Мои брови, наверное, взмыли вверх и уже продвинулись до затылка, потому что, оглянувшись, он выдал свою фирменную хитрую улыбку.
— Чего? Не надо так удивляться. Даже под такими шикарными волосами, как мои, может скрываться подобие мозга. — Он проходит к старой каменной скамье, увитой плющом, и отбрасывает несколько плетей в сторону. Я вижу, что на камне вырезаны какие-то слова.
— Это Фауст, — невозмутимо говорит он. — Наверное, я провел здесь уйму времени.
— Кажется, я понимаю почему.
Это просто блаженство. Если блаженство может сохраняться законсервированным в течение полувека. Сад зарос и одичал. И стал просто идеальным. Прибежище покоя в сердце шумного города.
Уэсли разваливается на скамье. Закатав рукава, он откидывается назад и разглядывает пробегающие облака, сдувая непокорную прядь со лба.
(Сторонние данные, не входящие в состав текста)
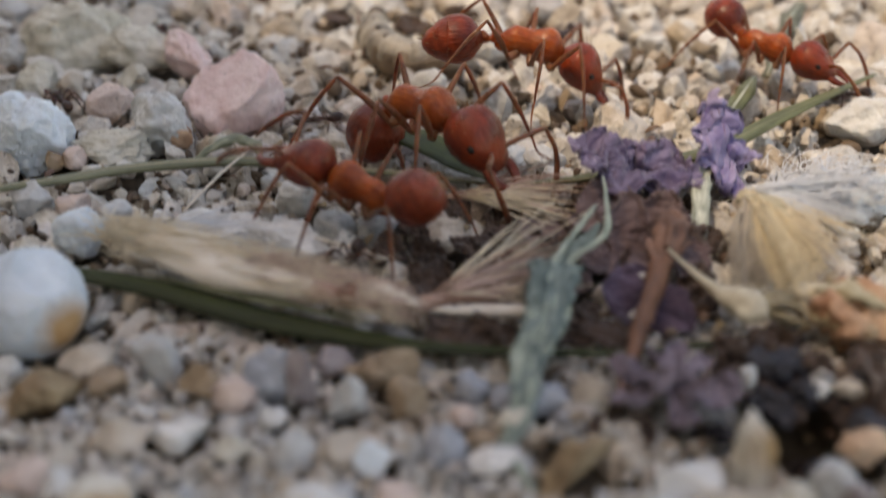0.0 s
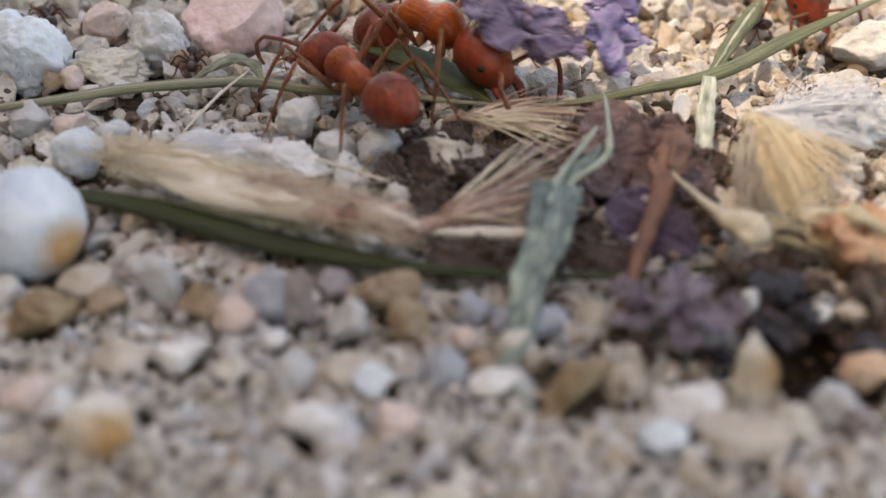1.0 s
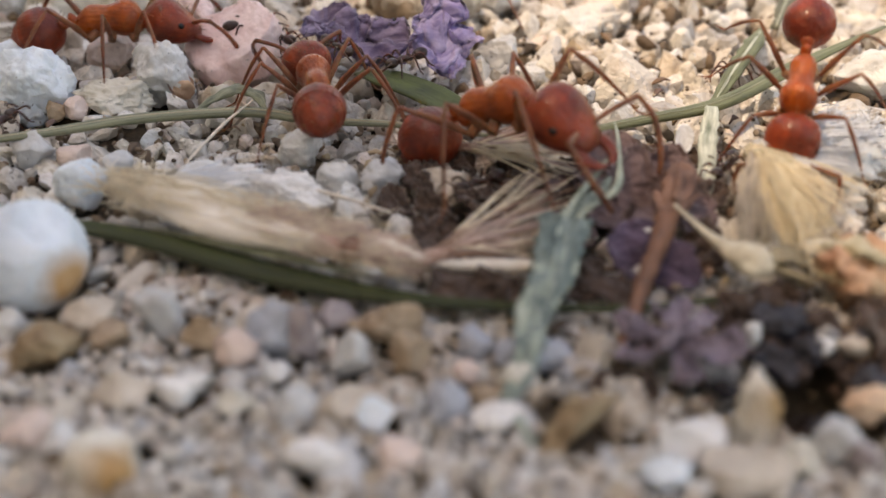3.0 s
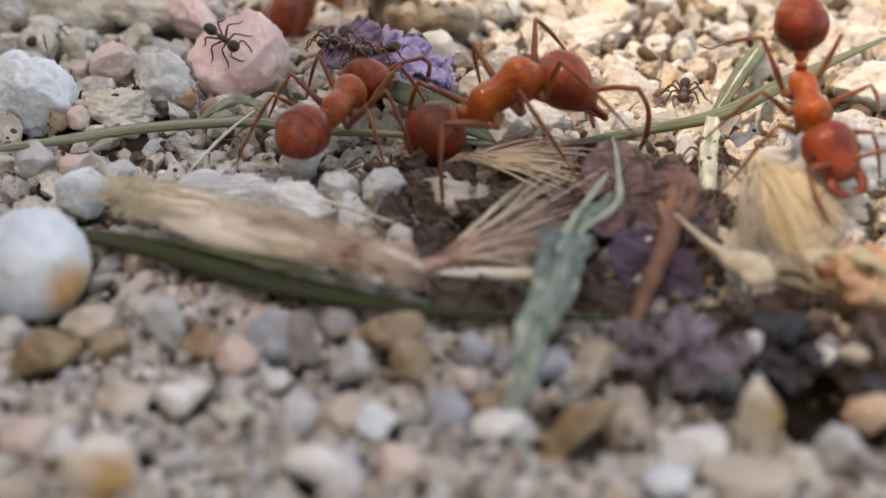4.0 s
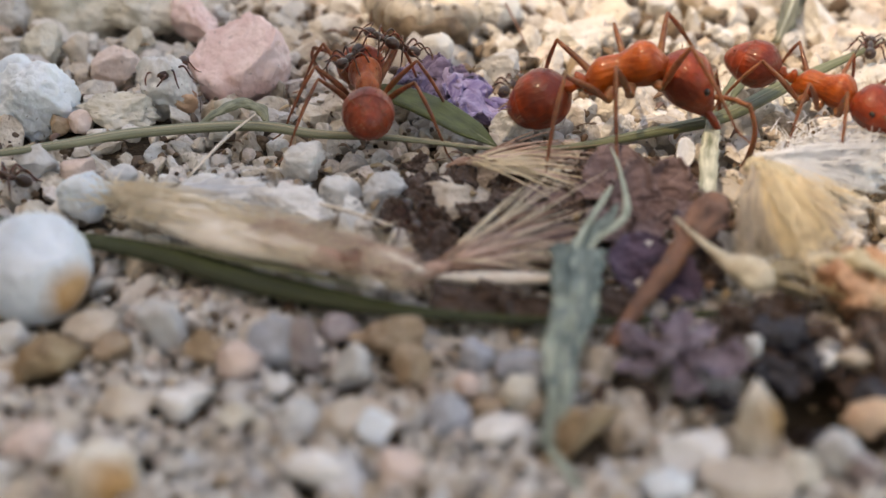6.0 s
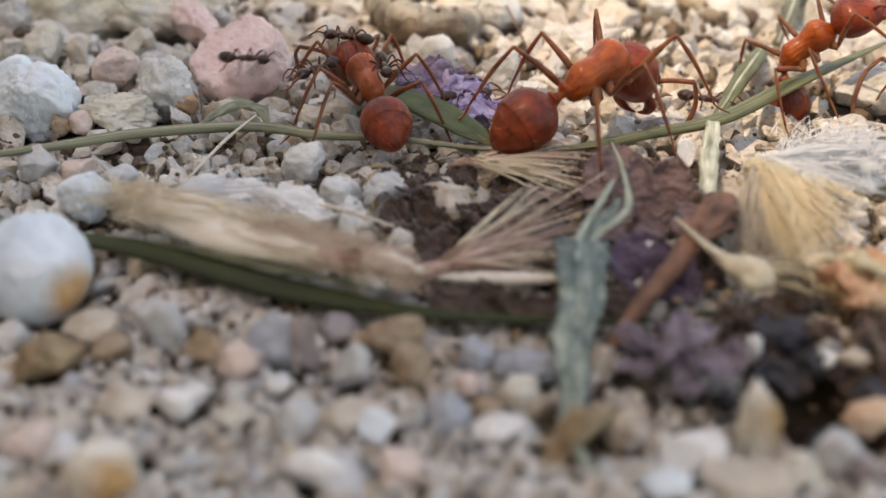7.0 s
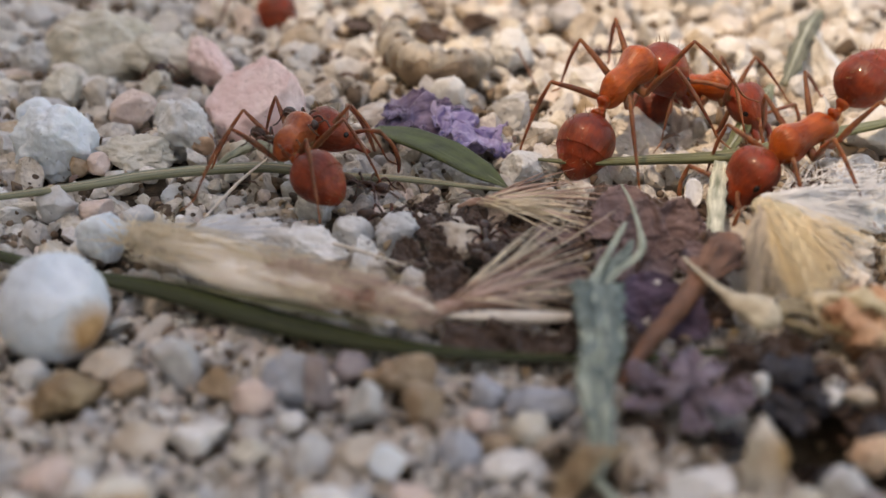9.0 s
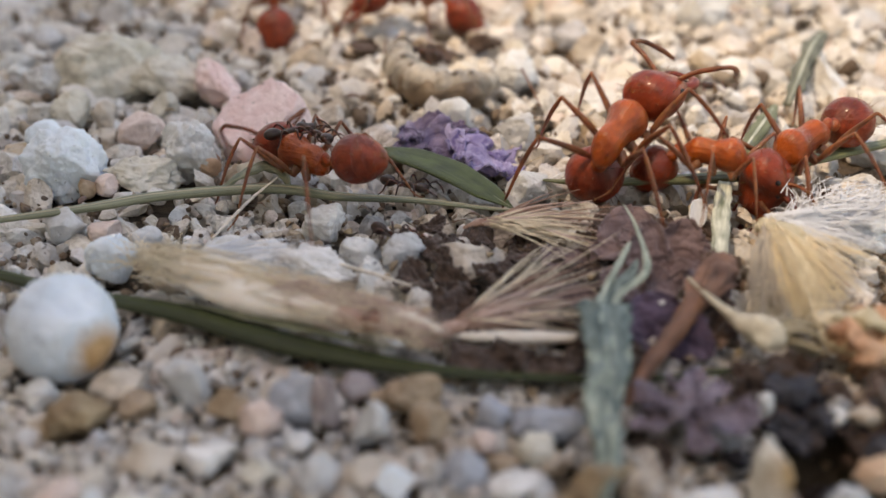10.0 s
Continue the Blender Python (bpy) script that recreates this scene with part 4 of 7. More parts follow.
part("hairs", lock_fan(HEAD_OF_HAIR, [(9.35, -2.2, 0.95), (9.7, -2.7, 1.0), (9.95, -3.3, 1.05), (10.6, -2.6, 1.1), (11.2, -1.7, 1.0), (11.6, -1.2, 0.9)], 12, 26, 0.026, 0.16, "gold_hair", 0.42, 0.66), pappus)
part("cream_hairs", lock_fan(HEAD_OF_HAIR, [(11.4, -1.4, 0.9), (12.0, -0.6, 0.8), (12.5, 0.2, 0.8), (13.2, 1.4, 0.8)], 8, 20, 0.026, 0.16, "hair", 0.36, 0.6), pappus)
part("brown_hairs", awn_fan((9.75, 2.55, 1.6), [(8.9, 0.0, 0.4), (9.6, -1.7, 0.6), (10.9, -1.5, 0.6), (12.6, 0.0, 0.4), (13.8, 2.4, 0.4)], 60, 0.026, 0.3, "husk", 0.1, 0.5), pappus, label="brown hairs beneath the golden ones")
part("fine_hairs", awn_fan(HEAD_OF_HAIR, [(8.4, 0.2, 0.8), (9.3, -2.4, 1.1), (11.0, -2.4, 1.2), (12.9, 0.0, 0.9)], 90, 0.014, 0.45, "hair", 0.4, 0.5), pappus)
part("white_hairs", lock_fan((9.85, 2.65, 1.7), [(12.6, 0.6, 0.8), (13.2, 1.4, 0.8), (13.8, 2.7, 0.9), (14.2, 3.6, 0.95), (14.03, 4.6, 1.0)], 14, 22, 0.024, 0.25, "pale_hair", 0.45, 0.5), pappus,
     label="white silky hairs on the other side")
b = Build()
b.tube(smooth_path([(9.45, 2.75, 1.35), (9.8, 2.4, 1.62), (10.3, 1.7, 1.68), (10.8, 1.0, 1.5)], 8), [0.12, 0.42, 0.5, 0.1], 16, 0.45, lump=0.5)
part("hair_root", b.mesh("hair_root", M["calyx"]), pappus, label="tan felted root of the hairs")
b = Build()
b.blob((9.7, 2.6, 1.5), (0.4, 0.32, 0.3), (0, 20, 60), 10, rough=0.2)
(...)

— В студии никогда ничего не меняется, а это место меняется каждую минуту, а на закате тут лучше всего. Возможно, — и он машет рукой в сторону Коронадо, — как-нибудь мне удастся устроить тебе достойную экскурсию.
— А я думала, ты живешь не здесь, — говорю я, глядя в потухающее небо.
— Я — нет. Но моя двоюродная сестренка, Джилл, с мамой — да. Мы оба — единственные дети в семье, и я стараюсь за ней приглядывать. А у тебя что, нет братьев или сестер?
Мою грудь словно сдавливает тисками, и я на мгновение теряюсь, не зная, что ответить. С той поры как не стало Бена, никто не задавал мне подобных вопросов. На нашем прежнем месте все предпочитали переходить прямиком к соболезнованиям и жалости. От Уэсли мне не хотелось получать ничего такого, и я просто покачала головой, ненавидя себя за то, что предаю память Бена.
— Ну что ж, тогда ты знаешь, каково это. Порой становится невыносимо одиноко. А зависать здесь — лучшая из альтернатив.
— А каков другой вариант? — неожиданно для себя самой спрашиваю я.
— У папы. У него новая невеста. Сатана в юбке, ни больше ни меньше. Поэтому я, как правило, зависаю здесь. — Он потягивается и изгибается, повторяя изгиб спинки скамьи.